If you're into wine and were in Los Angeles this weekend, you were probably hovering around the Wine Spectator's Wine Experience, a wine affair that sponsors compelling panel discussions (another excuse, like you need it, to drink in the morning) and splendid wine tastings involving California's and the world's greats.

Many of the world's greats were here, therefore, and one of these was Serge Hochar, who makes wine in the Bekaa Valley in Lebanon for his family's estate, Chateau Musar. Musar is planted to grape varieties like cabernet sauvignon, carignane, and cinsault, as well as a few, like obaideh and merwah, whose origins may be traced to the Phoenicians. The region, and the winery, has frequently been scarred by wars and conflict, and whole vintages have been lost to Middle East strife – through all of it Musar has thrived; if anything its reputation is greater now than it's ever been.

Serge Hochar; Credit: P. Comiskey

Serge Hochar; Credit: P. Comiskey

Hochar has been making wine here since 1959, virtually in the shadow of an ancient Roman temple to Bacchus. He's an old soul, and makes wines that seem to share this bearing — wild, ginger-scented whites, deeply flavored, idiosyncratic blended reds defined by the heat-tolerant, mildly spicy cinsault grape.

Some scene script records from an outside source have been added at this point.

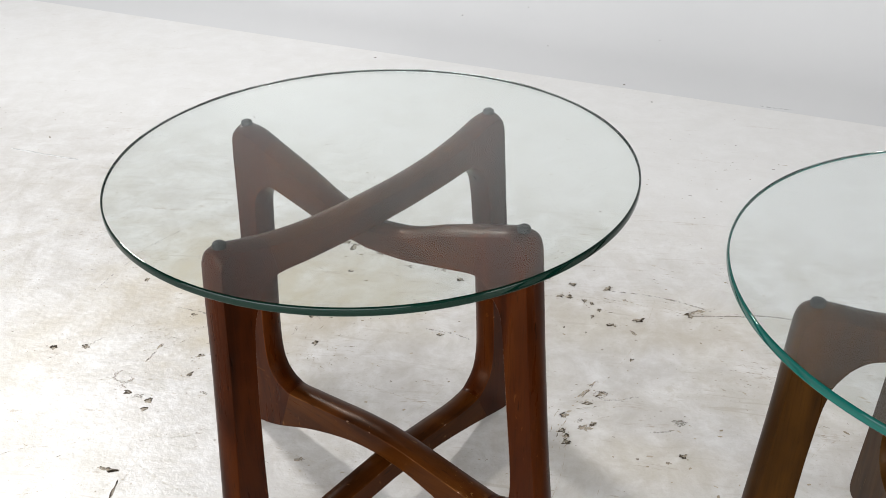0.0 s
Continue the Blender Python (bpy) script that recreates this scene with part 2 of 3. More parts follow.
    bump(t, s, maths(t, "ADD", maths(t, "MULTIPLY", grain, 0.45), roll), 0.3, 0.0018)
    return m


FLOOR = paint_floor()

WALL, t, s = material("satin_white_wall_paint")
v = placed(t)
t.links.new(ramp(t, noise_tex(t, v, 1.3, 4, 0.6), ((0.3, (0.592, 0.594, 0.602)), (0.7, (0.625, 0.626, 0.632)))), s.inputs["Base Color"])
t.links.new(ramp(t, noise_tex(t, placed(t, (1, 1, 0.3)), 3, 5, 0.6), ((0.3, 0.295), (0.7, 0.31))), s.inputs["Roughness"])
bump(t, s, noise_tex(t, placed(t, (1, 1, 0.5)), 4, 0, 0.4), 0.004, 0.004)
s.inputs["Specular IOR Level"].default_value = 0.5

CEILING, t, s = material("matt_dark_ceiling_paint")
s.inputs["Roughness"].default_value = 0.9
t.links.new(ramp(t, noise_tex(t, placed(t), 3), ((0.3, (0.10, 0.10, 0.10)), (0.7, (0.13, 0.13, 0.13)))), s.inputs["Base Color"])


# ---- mesh helpers ----
def mesh_object(name, bm, mat, parent=None, label="", smooth=True):
    me = bpy.data.meshes.new(name)
    bmesh.ops.recalc_face_normals(bm, faces=bm.faces)
    bm.to_mesh(me)
    bm.free()
    me.materials.append(mat)
    if smooth:
        for p in me.polygons:
            p.use_smooth = True
    ob = new(name, me)
    ob.parent = parent
    return tagged(ob, label)


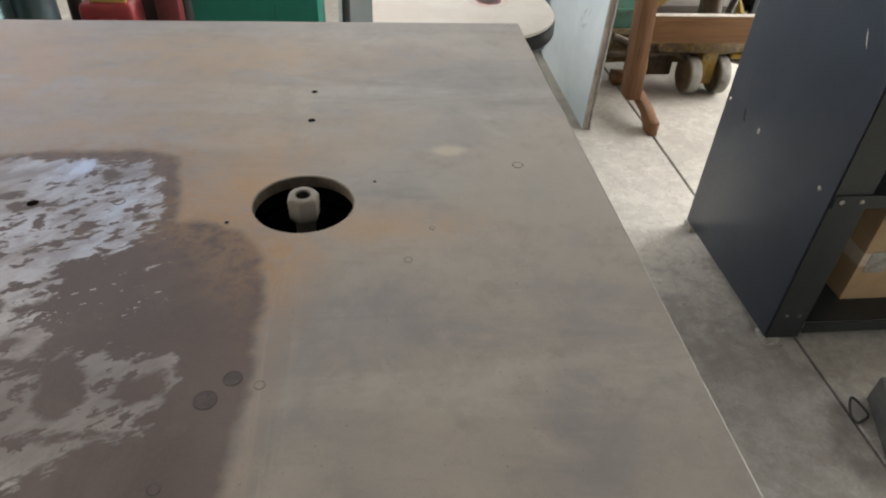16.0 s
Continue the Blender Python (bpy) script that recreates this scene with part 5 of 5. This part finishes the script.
part("paint_chip", slab(round_rect(2.338, 0.470, 0.005, 0.008, 0.003), "x", SX - 0.0008, SX + 0.001, 0), LABEL_WHITE, side, "white paint chip")
part("paint_chip", slab([(2.085, 0.800), (2.100, 0.830), (2.108, 0.838), (2.095, 0.812)], "x", SX - 0.0008, SX + 0.001, 0), LABEL_WHITE, side, "white paint chip")

box = thing("cardboard_box", (1.95, 2.25, 0.078), "taped brown cardboard box on the lowest shelf", "box")
part("carton", block(1.808, 2.215, 2.07, 2.40, 0.078, 0.366, 0.004), CARD, box)
part("tape", block(1.8065, 2.2165, 2.0685, 2.4015, 0.20, 0.245, 0.001), TAPE, box, "shiny parcel tape")
part("label", block(1.828, 1.888, 2.0668, 2.0684, 0.18, 0.25, 0), LABEL_WHITE, box, "torn white label")
solo("red_roll", bar((1.80, 2.16, 0.393), (2.05, 2.16, 0.393), 0.027), surface("dark_red_cloth", (0.11, 0.035, 0.025), (0.08, 0.025, 0.018), 0.8), "dark red cloth roll lying on the cardboard box", "roll")

# grey case and wire on the floor
tool = thing("grey_case", (1.86, 1.64, 0), "scuffed grey metal case on the floor", "case")
part("case_body", moved(block(-0.16, 0.16, -0.10, 0.10, 0.0, 0.085, 0.006), Matrix.Translation((1.862, 1.640, 0)) @ pose(0, 0, 0, 0, 0, -20)), surface("scuffed_grey_case", (0.16, 0.165, 0.16), (0.11, 0.112, 0.11), 0.5, 0.2, 12, (0.28, 0.28, 0.27), 0.64, 30), tool)
part("case_lid", moved(block(-0.135, 0.135, -0.078, 0.078, 0.085, 0.091, 0.003), Matrix.Translation((1.862, 1.640, 0)) @ pose(0, 0, 0, 0, 0, -20)), SLATE_DARK, tool)
solo("bent_wire", tube([(1.672, 1.712, 0.005), (1.664, 1.730, 0.012), (1.668, 1.752, 0.026), (1.682, 1.768, 0.030), (1.700, 1.752, 0.020), (1.712, 1.730, 0.008), (1.690, 1.716, 0.005)], 0.0032, 8, closed=True), RUBBER, "bent black wire loop on the floor", "wire")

The wines often taste like they have a foot in the oldest of the Old World: sensuous, earthy, deeply structured, a touch brooding, redolent of exotic spice, with a sinewy vitality coursing through them, even as the flavors elude you, always putting you off your bearings a bit. They are also wines of astonishing length and persistence when you taste them, an aim of Hochar, since, in his estimation, “if a wine does not have length, it cannot be meaningful.”

Hochar's speech is peppered with similarly aphoristic phrases, which are inevitably linked to the wines he makes. “Wine is my doctor,” he said, as if to justify his preference for older wines, which to him have richer prophylactic qualities. Younger wines, he says, cannot act upon the body in the same way.

Nevertheless, he makes a white and red for a line he calls 'Jeune,' which are delicious, affordable, and bright, an entrée to one of the more exotic wine regions available in the L.A. market, and one of the more idiosyncratic winemakers on earth.

Chateau Musar is imported by Bartholomew Broadbent Selections.